## INPUT RECORDS
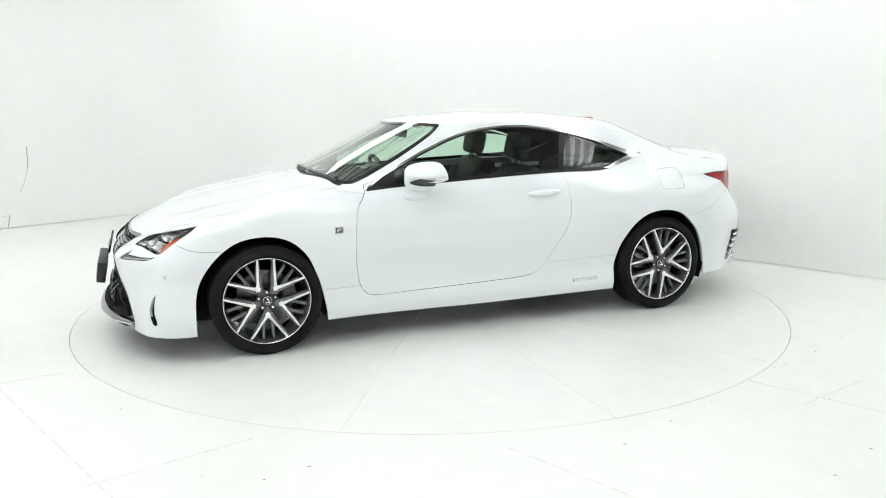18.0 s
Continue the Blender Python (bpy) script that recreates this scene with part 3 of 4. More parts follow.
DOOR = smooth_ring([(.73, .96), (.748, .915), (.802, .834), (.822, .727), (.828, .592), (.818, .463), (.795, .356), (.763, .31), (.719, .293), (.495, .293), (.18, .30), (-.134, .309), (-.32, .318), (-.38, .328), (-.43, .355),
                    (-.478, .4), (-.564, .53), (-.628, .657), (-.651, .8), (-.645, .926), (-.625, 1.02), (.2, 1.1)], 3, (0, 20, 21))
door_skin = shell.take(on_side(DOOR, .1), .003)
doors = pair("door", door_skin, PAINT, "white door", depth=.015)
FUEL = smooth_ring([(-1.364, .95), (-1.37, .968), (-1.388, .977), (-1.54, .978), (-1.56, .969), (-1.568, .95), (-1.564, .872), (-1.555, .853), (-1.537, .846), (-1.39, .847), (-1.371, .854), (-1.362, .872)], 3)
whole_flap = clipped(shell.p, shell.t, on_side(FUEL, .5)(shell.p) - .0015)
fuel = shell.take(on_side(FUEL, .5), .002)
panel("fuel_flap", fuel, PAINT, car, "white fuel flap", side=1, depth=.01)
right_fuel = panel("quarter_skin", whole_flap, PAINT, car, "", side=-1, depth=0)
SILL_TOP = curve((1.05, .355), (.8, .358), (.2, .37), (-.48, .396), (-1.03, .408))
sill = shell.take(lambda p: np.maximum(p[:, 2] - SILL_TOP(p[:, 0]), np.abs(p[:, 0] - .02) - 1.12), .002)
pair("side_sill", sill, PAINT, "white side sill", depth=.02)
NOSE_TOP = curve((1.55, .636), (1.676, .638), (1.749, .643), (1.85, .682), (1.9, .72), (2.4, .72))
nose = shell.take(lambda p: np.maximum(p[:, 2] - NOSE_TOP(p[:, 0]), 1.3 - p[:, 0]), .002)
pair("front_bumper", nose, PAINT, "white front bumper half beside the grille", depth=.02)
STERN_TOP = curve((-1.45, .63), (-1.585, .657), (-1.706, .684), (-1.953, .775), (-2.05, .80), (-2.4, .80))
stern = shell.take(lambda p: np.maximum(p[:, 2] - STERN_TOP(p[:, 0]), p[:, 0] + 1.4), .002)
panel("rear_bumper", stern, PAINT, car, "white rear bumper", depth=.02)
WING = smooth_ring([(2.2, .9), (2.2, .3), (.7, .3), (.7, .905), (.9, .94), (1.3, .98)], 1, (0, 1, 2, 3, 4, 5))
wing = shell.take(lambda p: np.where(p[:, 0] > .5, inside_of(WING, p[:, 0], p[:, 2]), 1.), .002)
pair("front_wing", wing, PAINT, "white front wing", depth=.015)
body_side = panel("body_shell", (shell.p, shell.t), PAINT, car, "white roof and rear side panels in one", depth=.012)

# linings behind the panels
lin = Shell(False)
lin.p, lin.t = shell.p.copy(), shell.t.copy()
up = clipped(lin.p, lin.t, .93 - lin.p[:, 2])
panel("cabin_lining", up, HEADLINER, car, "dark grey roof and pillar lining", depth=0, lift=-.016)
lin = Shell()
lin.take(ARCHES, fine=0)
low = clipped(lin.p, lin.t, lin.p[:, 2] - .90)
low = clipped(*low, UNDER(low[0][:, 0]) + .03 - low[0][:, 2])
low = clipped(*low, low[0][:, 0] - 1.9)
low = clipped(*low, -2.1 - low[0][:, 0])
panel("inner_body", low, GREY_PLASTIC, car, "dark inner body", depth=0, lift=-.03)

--

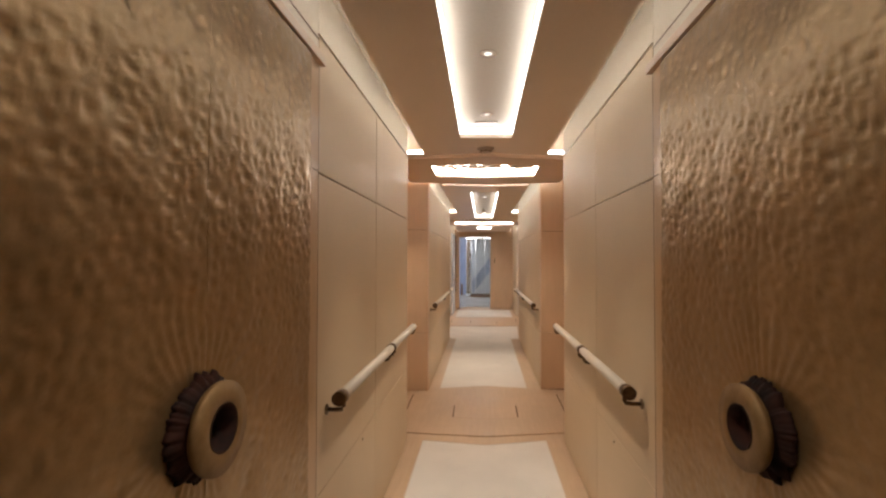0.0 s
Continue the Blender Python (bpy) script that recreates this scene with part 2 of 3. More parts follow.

## THE PROBLEM
From the listing above, collect each line in which the string "scene" appears.

## EXERCISE RESPONSE
Continue the Blender Python (bpy) script that recreates this scene with part 3 of 4. More parts follow.
Continue the Blender Python (bpy) script that recreates this scene with part 2 of 3. More parts follow.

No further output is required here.